W3C Group Pages: metadata extraction experiment
This page describes Amy and Dan's experiments with extracting
information from W3C group pages. This document, and the sample cdocument (longer template) that
accompanies it are publically visible. Some work referenced
here may be Team or Member access only.
Draft templates
XSLT experiment
(based on web service created for the RSS extraction
tool)
Related work
Goals
We want to make it easier to find out various things about
the Working, Interest and Coordination Groups chartered
within W3C process. We have some of this information in RDF
already, while some of it is available only as prose within
charter, home page and activity statement documents. Amy has
collected (by hand) some information on group expiry date.

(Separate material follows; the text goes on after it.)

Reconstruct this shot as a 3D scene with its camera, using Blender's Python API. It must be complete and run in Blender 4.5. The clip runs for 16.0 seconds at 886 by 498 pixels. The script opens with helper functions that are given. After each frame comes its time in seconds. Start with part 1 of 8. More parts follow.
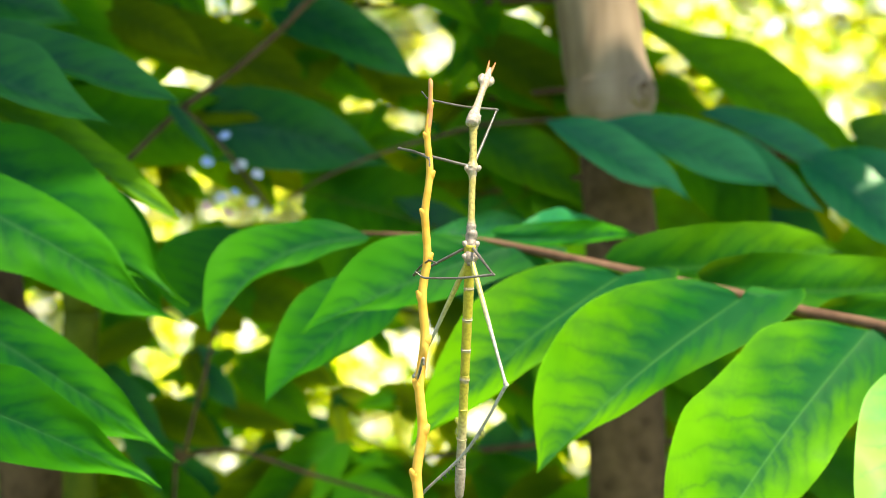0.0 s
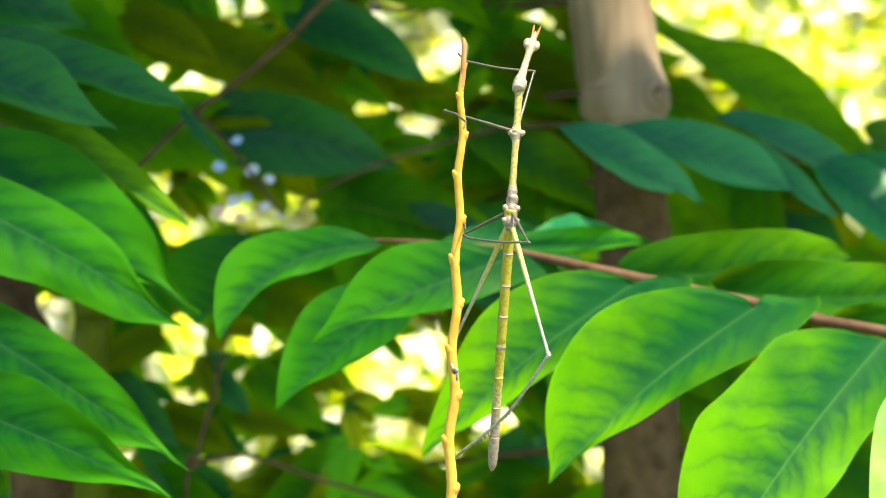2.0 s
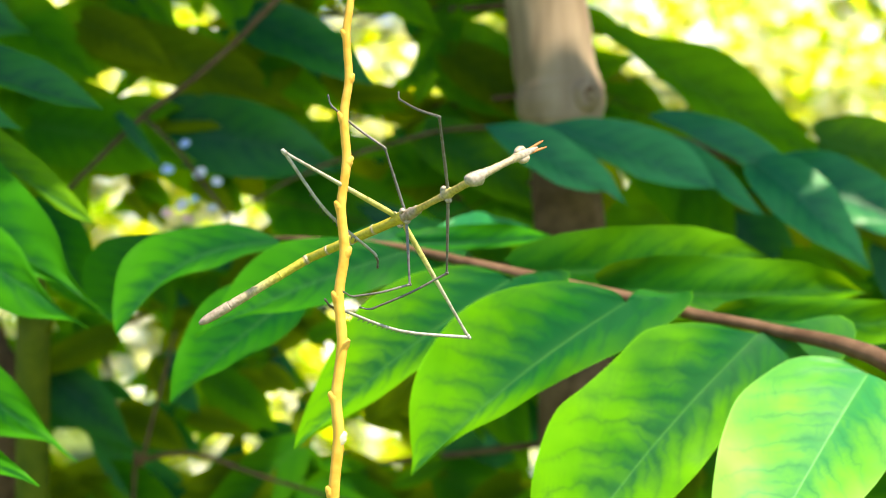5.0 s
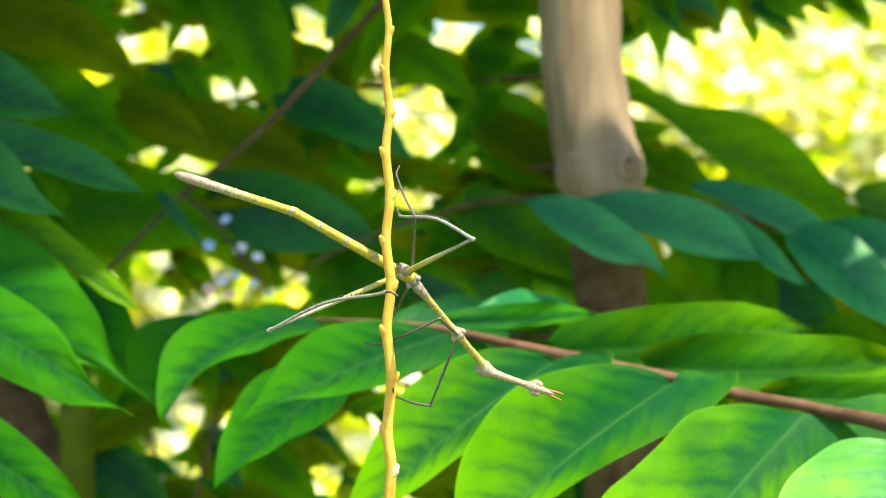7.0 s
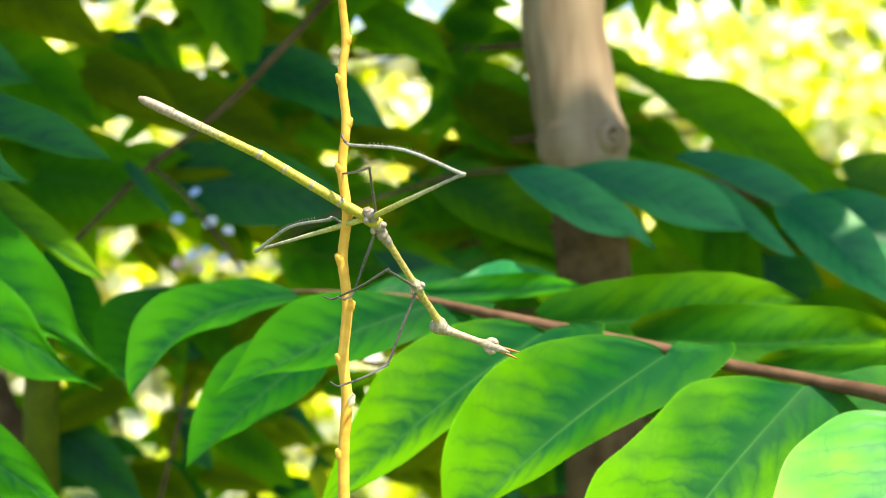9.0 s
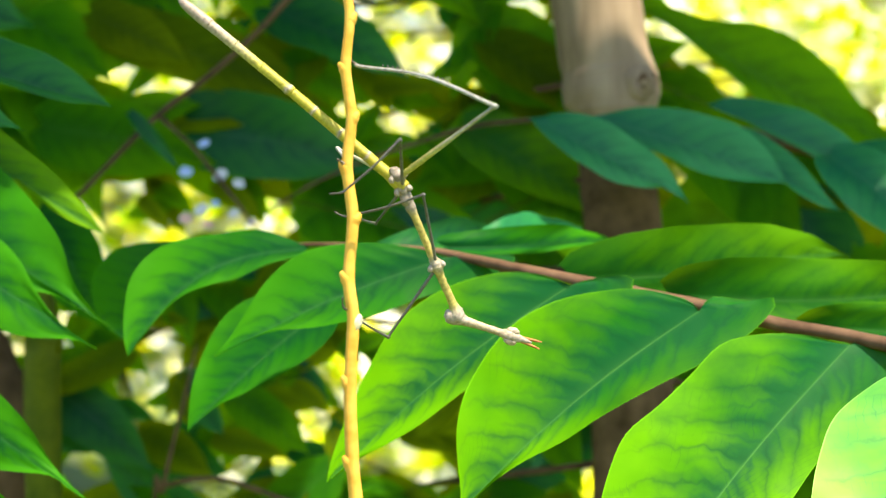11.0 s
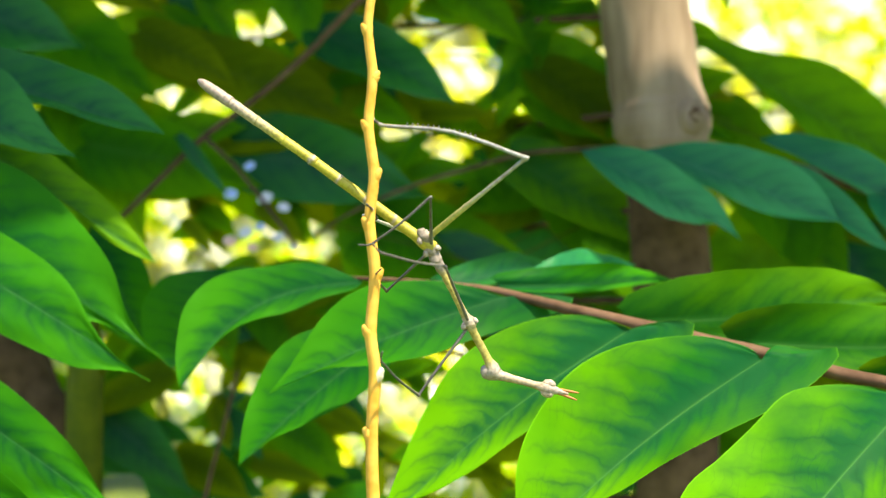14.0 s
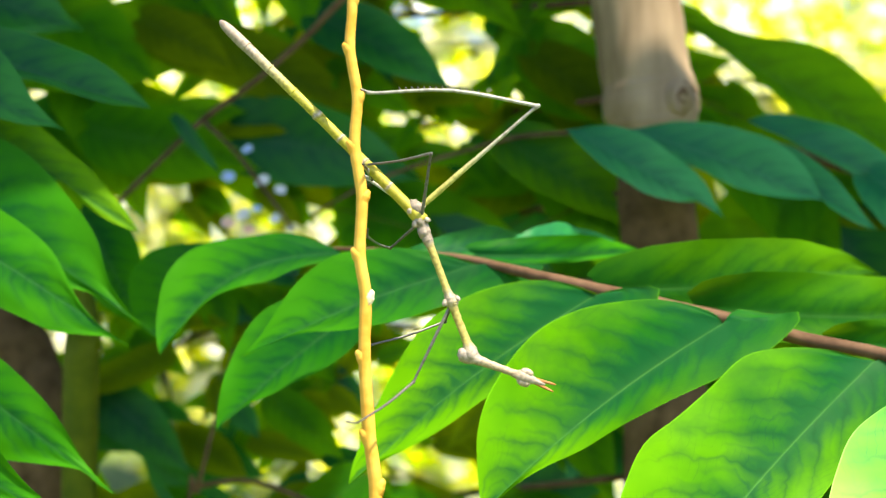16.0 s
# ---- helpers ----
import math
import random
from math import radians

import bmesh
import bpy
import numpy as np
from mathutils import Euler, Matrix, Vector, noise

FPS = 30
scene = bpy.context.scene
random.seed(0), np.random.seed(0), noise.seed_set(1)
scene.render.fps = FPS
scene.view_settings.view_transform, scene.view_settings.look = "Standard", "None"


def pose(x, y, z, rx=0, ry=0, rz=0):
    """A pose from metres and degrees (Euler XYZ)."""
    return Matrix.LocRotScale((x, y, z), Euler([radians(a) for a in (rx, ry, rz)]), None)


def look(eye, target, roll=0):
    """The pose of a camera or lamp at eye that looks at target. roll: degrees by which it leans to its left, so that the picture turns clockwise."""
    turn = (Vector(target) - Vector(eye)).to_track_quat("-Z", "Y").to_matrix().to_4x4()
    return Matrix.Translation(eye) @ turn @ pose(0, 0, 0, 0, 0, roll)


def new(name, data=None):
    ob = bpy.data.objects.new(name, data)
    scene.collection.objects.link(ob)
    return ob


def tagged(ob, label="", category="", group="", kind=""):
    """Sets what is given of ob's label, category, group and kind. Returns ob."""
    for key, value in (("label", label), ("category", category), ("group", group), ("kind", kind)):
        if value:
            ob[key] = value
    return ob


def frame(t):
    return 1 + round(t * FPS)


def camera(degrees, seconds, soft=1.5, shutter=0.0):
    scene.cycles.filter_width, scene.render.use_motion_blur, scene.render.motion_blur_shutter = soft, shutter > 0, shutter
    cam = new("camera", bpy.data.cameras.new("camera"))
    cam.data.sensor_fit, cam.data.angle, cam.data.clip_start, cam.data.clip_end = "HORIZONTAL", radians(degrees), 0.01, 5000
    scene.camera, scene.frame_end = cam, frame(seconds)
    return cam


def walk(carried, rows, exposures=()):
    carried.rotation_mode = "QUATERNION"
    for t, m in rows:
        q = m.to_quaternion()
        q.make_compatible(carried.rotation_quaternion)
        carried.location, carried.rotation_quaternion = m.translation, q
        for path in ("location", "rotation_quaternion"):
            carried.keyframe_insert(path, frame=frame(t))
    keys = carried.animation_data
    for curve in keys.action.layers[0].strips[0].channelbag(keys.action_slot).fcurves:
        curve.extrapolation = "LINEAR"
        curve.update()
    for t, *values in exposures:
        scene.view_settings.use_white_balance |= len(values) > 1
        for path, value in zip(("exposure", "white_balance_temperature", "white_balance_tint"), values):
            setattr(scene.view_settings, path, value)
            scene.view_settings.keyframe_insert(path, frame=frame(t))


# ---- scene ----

Rather than do this again, we're trying to come up with some
recommended HTML-based conventions that could be included in
all such documents, so this info can be extracted
automatically (eg. with XSLT) next time. We're starting by
working on a demo of a WG homepage and/or charter doc that
includes some usefully extractable data...
See sample group page for some
properties related to working groups that we are interested
in gathering. The basics are those relating to schedule,
associated people, activity/domain. A more ambitious project
might try to extract a lot more information, eg. inter-group
dependencies, versioning history, deliverables, full schedule
etc.
Issues, Next steps
Stuff we've run into, or to think about later...
-
Should this info go in the charter (formal, difficult to
update without process), or group homepage (easier to get
it added, less formal significance)? Or both? Current
samples are for WG homepage... Or should it live in the
activity statement?
-
What information do we want to extract? what is essential
(dates?) vs what would be nice (dependencies?)
-
How do we represent this in RDF? Do we already have
appropriate classes and properties defined in existing
namespaces?
-
We want an XSLT script that extracts some of this
information into RDF, and a demo application that merges it
into a single page.
-
What do we do about expired (ie. totally dead) activities,
vs those that are merely out of charter?
-
We want to know relationships to domain home page (where
relevant?), to activity home page, statement etc. How can
this be determined automatically (eg. by following links
from /Member/ page). Should we have a master list of all
charter URIs, or have each group home page point (in a
machine-visible way) to each of its charters?
-
What to do about versioning? Some groups re-use a URI when
charters are updated?
-
What information can each charter reasonably be expected to
contain?
-
What access control to set for all this info? Member-ACL?
-
How do IGs, CGs, WGs differ? Do we want to know different
things about each?
$Id: Overview.html,v 1.11 2002/04/23 17:33:05 danbri Exp $